== TO BE DONE ==
Write out all of the records precisely. Skip anything that is a picture.

Saved data entries
####

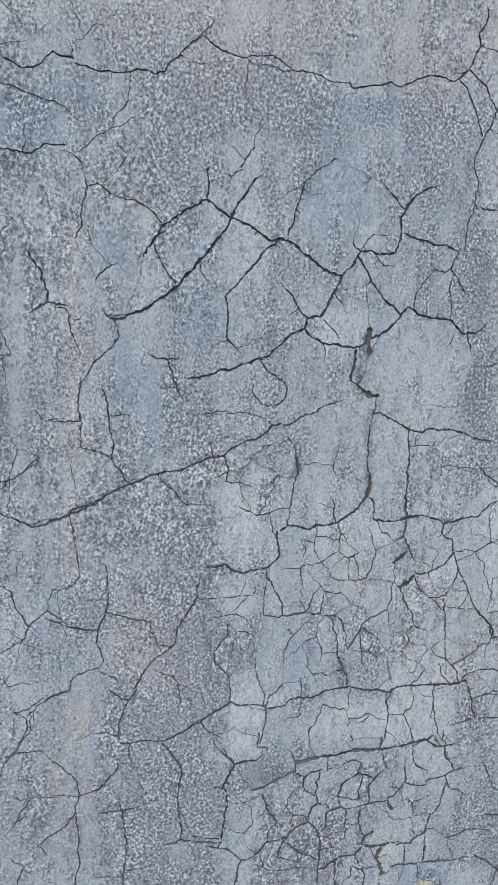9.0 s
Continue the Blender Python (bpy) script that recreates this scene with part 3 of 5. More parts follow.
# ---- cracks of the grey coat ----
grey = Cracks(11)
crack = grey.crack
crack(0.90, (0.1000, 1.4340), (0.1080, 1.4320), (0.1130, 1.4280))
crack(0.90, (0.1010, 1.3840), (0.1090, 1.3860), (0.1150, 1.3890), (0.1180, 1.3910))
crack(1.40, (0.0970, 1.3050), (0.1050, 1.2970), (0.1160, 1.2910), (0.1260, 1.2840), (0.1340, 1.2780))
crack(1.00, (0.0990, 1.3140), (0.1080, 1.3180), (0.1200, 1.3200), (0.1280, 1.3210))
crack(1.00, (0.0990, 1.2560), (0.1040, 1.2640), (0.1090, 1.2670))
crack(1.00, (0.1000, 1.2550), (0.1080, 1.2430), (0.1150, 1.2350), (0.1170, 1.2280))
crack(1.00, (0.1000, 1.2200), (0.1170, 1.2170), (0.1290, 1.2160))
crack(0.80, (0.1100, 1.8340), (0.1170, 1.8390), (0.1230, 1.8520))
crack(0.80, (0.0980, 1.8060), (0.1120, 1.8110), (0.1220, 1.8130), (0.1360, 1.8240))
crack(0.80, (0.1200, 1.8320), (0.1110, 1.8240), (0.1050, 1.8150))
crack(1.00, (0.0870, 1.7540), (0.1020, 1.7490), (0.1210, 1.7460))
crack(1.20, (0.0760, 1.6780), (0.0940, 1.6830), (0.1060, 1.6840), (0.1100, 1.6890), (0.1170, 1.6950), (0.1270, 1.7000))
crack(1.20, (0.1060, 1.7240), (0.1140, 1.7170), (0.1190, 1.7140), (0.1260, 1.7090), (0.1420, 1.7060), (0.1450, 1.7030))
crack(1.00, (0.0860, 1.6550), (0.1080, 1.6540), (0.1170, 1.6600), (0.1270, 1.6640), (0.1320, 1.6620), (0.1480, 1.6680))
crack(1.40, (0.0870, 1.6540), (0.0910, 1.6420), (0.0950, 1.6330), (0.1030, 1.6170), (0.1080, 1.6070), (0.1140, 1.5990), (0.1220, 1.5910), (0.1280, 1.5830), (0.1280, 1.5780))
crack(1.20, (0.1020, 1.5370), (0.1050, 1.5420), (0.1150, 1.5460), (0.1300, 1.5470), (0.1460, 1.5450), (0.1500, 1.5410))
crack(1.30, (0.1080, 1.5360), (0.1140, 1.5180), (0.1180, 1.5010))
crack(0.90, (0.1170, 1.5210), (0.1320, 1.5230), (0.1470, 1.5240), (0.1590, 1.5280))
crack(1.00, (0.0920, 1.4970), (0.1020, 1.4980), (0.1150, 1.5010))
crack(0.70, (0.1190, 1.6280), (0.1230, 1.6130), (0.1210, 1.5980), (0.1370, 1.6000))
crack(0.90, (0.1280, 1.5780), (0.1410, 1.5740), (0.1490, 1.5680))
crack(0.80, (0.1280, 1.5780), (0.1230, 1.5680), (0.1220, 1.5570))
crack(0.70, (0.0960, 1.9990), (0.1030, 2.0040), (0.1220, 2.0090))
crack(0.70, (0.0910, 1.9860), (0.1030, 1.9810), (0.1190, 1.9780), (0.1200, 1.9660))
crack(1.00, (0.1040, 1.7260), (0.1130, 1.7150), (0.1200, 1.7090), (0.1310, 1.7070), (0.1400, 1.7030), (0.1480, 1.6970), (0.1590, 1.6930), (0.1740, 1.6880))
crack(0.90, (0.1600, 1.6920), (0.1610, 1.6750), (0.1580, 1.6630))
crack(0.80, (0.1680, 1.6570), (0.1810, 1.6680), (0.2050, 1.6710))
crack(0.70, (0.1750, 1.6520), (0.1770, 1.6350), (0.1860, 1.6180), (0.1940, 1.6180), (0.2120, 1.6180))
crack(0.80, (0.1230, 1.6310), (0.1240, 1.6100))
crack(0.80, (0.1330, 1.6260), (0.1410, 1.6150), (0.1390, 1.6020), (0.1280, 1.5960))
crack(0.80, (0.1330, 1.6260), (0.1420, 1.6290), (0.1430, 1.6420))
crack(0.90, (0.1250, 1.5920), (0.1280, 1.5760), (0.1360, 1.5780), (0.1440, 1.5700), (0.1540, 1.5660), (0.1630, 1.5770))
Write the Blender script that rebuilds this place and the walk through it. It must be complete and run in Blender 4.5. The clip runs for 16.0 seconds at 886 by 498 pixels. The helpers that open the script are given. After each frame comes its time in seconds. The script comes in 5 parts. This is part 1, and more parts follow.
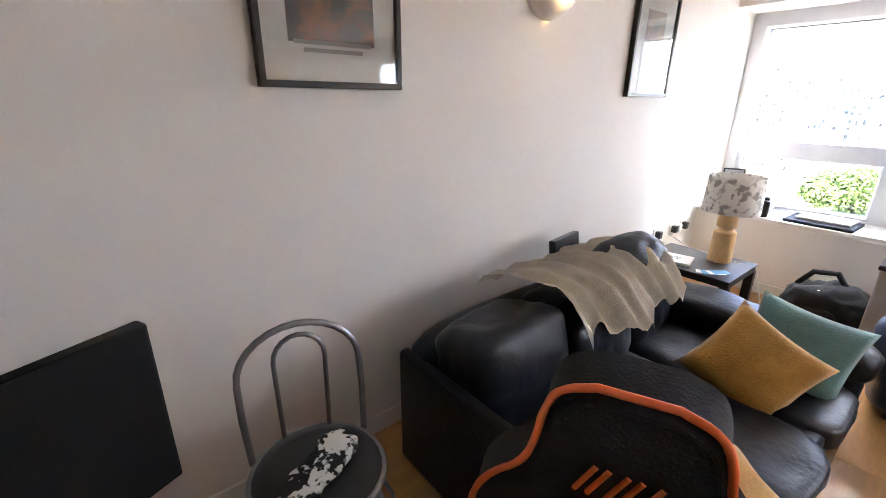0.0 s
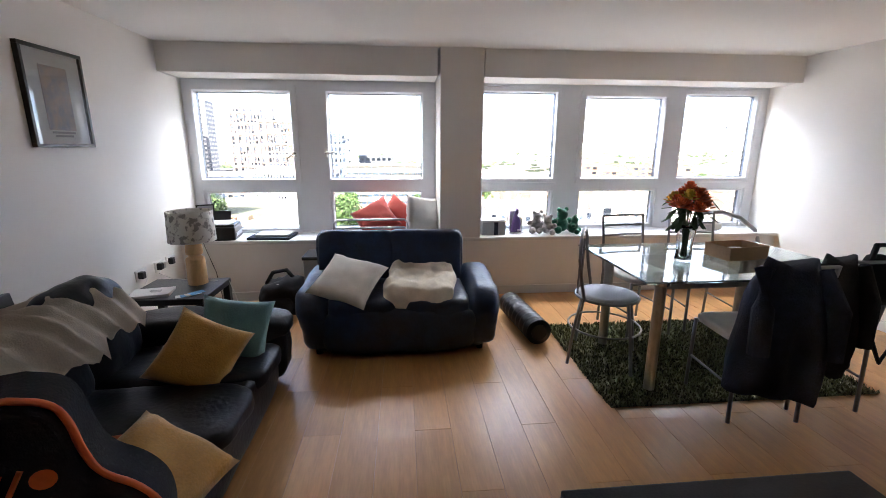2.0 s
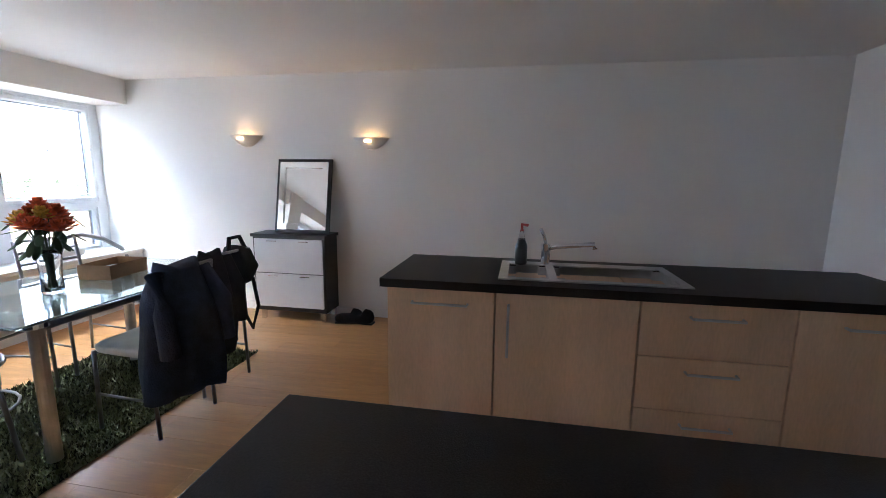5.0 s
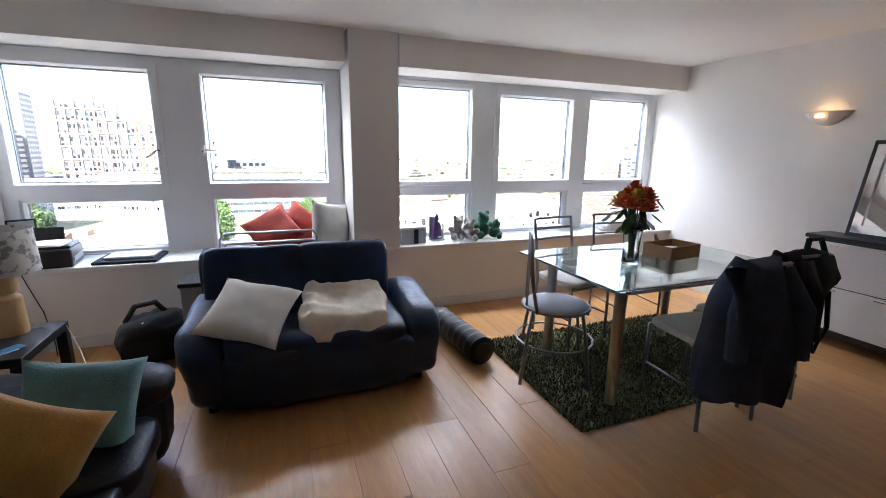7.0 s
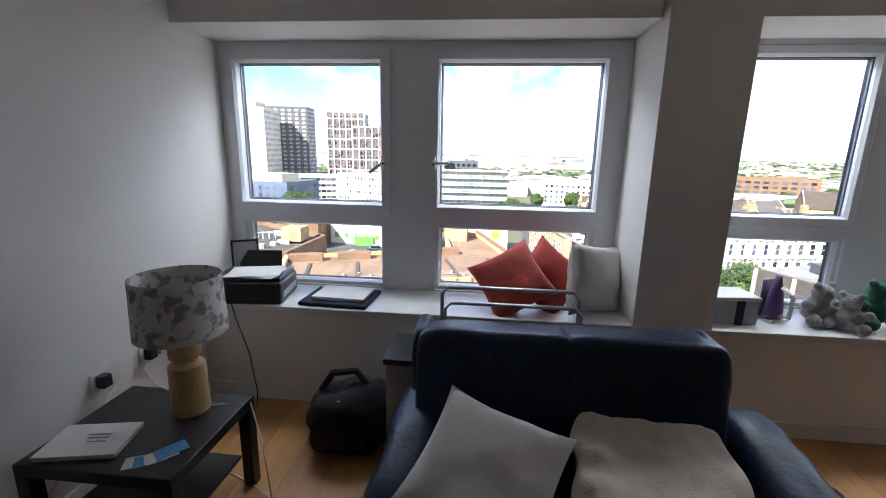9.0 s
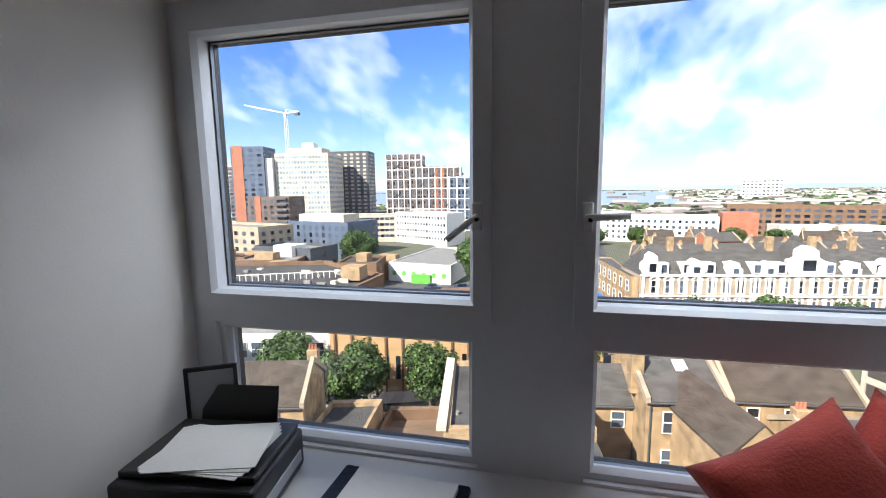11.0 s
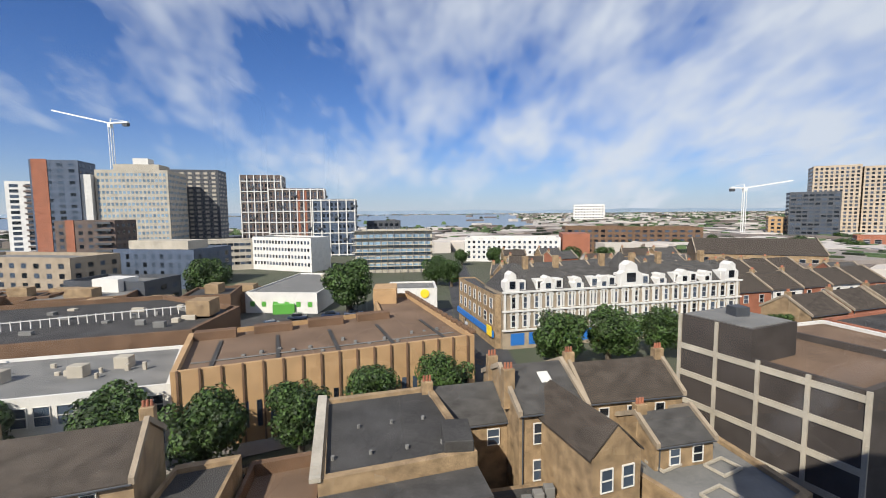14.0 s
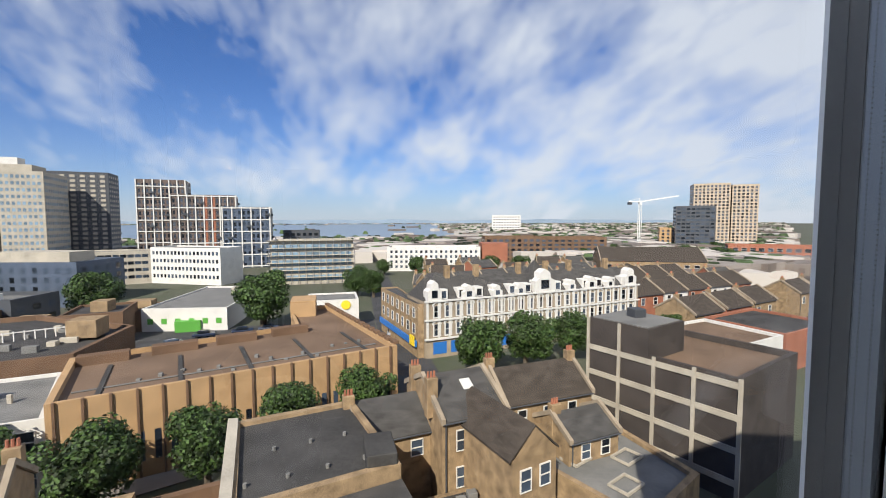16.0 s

####

== EXERCISE ANSWER ==
9.0 s
Continue the Blender Python (bpy) script that recreates this scene with part 3 of 5. More parts follow.
# ---- cracks of the grey coat ----
grey = Cracks(11)
crack = grey.crack
crack(0.90, (0.1000, 1.4340), (0.1080, 1.4320), (0.1130, 1.4280))
crack(0.90, (0.1010, 1.3840), (0.1090, 1.3860), (0.1150, 1.3890), (0.1180, 1.3910))
crack(1.40, (0.0970, 1.3050), (0.1050, 1.2970), (0.1160, 1.2910), (0.1260, 1.2840), (0.1340, 1.2780))
crack(1.00, (0.0990, 1.3140), (0.1080, 1.3180), (0.1200, 1.3200), (0.1280, 1.3210))
crack(1.00, (0.0990, 1.2560), (0.1040, 1.2640), (0.1090, 1.2670))
crack(1.00, (0.1000, 1.2550), (0.1080, 1.2430), (0.1150, 1.2350), (0.1170, 1.2280))
crack(1.00, (0.1000, 1.2200), (0.1170, 1.2170), (0.1290, 1.2160))
crack(0.80, (0.1100, 1.8340), (0.1170, 1.8390), (0.1230, 1.8520))
crack(0.80, (0.0980, 1.8060), (0.1120, 1.8110), (0.1220, 1.8130), (0.1360, 1.8240))
crack(0.80, (0.1200, 1.8320), (0.1110, 1.8240), (0.1050, 1.8150))
crack(1.00, (0.0870, 1.7540), (0.1020, 1.7490), (0.1210, 1.7460))
crack(1.20, (0.0760, 1.6780), (0.0940, 1.6830), (0.1060, 1.6840), (0.1100, 1.6890), (0.1170, 1.6950), (0.1270, 1.7000))
crack(1.20, (0.1060, 1.7240), (0.1140, 1.7170), (0.1190, 1.7140), (0.1260, 1.7090), (0.1420, 1.7060), (0.1450, 1.7030))
crack(1.00, (0.0860, 1.6550), (0.1080, 1.6540), (0.1170, 1.6600), (0.1270, 1.6640), (0.1320, 1.6620), (0.1480, 1.6680))
crack(1.40, (0.0870, 1.6540), (0.0910, 1.6420), (0.0950, 1.6330), (0.1030, 1.6170), (0.1080, 1.6070), (0.1140, 1.5990), (0.1220, 1.5910), (0.1280, 1.5830), (0.1280, 1.5780))
crack(1.20, (0.1020, 1.5370), (0.1050, 1.5420), (0.1150, 1.5460), (0.1300, 1.5470), (0.1460, 1.5450), (0.1500, 1.5410))
crack(1.30, (0.1080, 1.5360), (0.1140, 1.5180), (0.1180, 1.5010))
crack(0.90, (0.1170, 1.5210), (0.1320, 1.5230), (0.1470, 1.5240), (0.1590, 1.5280))
crack(1.00, (0.0920, 1.4970), (0.1020, 1.4980), (0.1150, 1.5010))
crack(0.70, (0.1190, 1.6280), (0.1230, 1.6130), (0.1210, 1.5980), (0.1370, 1.6000))
crack(0.90, (0.1280, 1.5780), (0.1410, 1.5740), (0.1490, 1.5680))
crack(0.80, (0.1280, 1.5780), (0.1230, 1.5680), (0.1220, 1.5570))
crack(0.70, (0.0960, 1.9990), (0.1030, 2.0040), (0.1220, 2.0090))
crack(0.70, (0.0910, 1.9860), (0.1030, 1.9810), (0.1190, 1.9780), (0.1200, 1.9660))
crack(1.00, (0.1040, 1.7260), (0.1130, 1.7150), (0.1200, 1.7090), (0.1310, 1.7070), (0.1400, 1.7030), (0.1480, 1.6970), (0.1590, 1.6930), (0.1740, 1.6880))
crack(0.90, (0.1600, 1.6920), (0.1610, 1.6750), (0.1580, 1.6630))
crack(0.80, (0.1680, 1.6570), (0.1810, 1.6680), (0.2050, 1.6710))
crack(0.70, (0.1750, 1.6520), (0.1770, 1.6350), (0.1860, 1.6180), (0.1940, 1.6180), (0.2120, 1.6180))
crack(0.80, (0.1230, 1.6310), (0.1240, 1.6100))
crack(0.80, (0.1330, 1.6260), (0.1410, 1.6150), (0.1390, 1.6020), (0.1280, 1.5960))
crack(0.80, (0.1330, 1.6260), (0.1420, 1.6290), (0.1430, 1.6420))
crack(0.90, (0.1250, 1.5920), (0.1280, 1.5760), (0.1360, 1.5780), (0.1440, 1.5700), (0.1540, 1.5660), (0.1630, 1.5770))
Write the Blender script that rebuilds this place and the walk through it. It must be complete and run in Blender 4.5. The clip runs for 16.0 seconds at 886 by 498 pixels. The helpers that open the script are given. After each frame comes its time in seconds. The script comes in 5 parts. This is part 1, and more parts follow.
0.0 s
2.0 s
5.0 s
7.0 s
9.0 s
11.0 s
14.0 s
16.0 s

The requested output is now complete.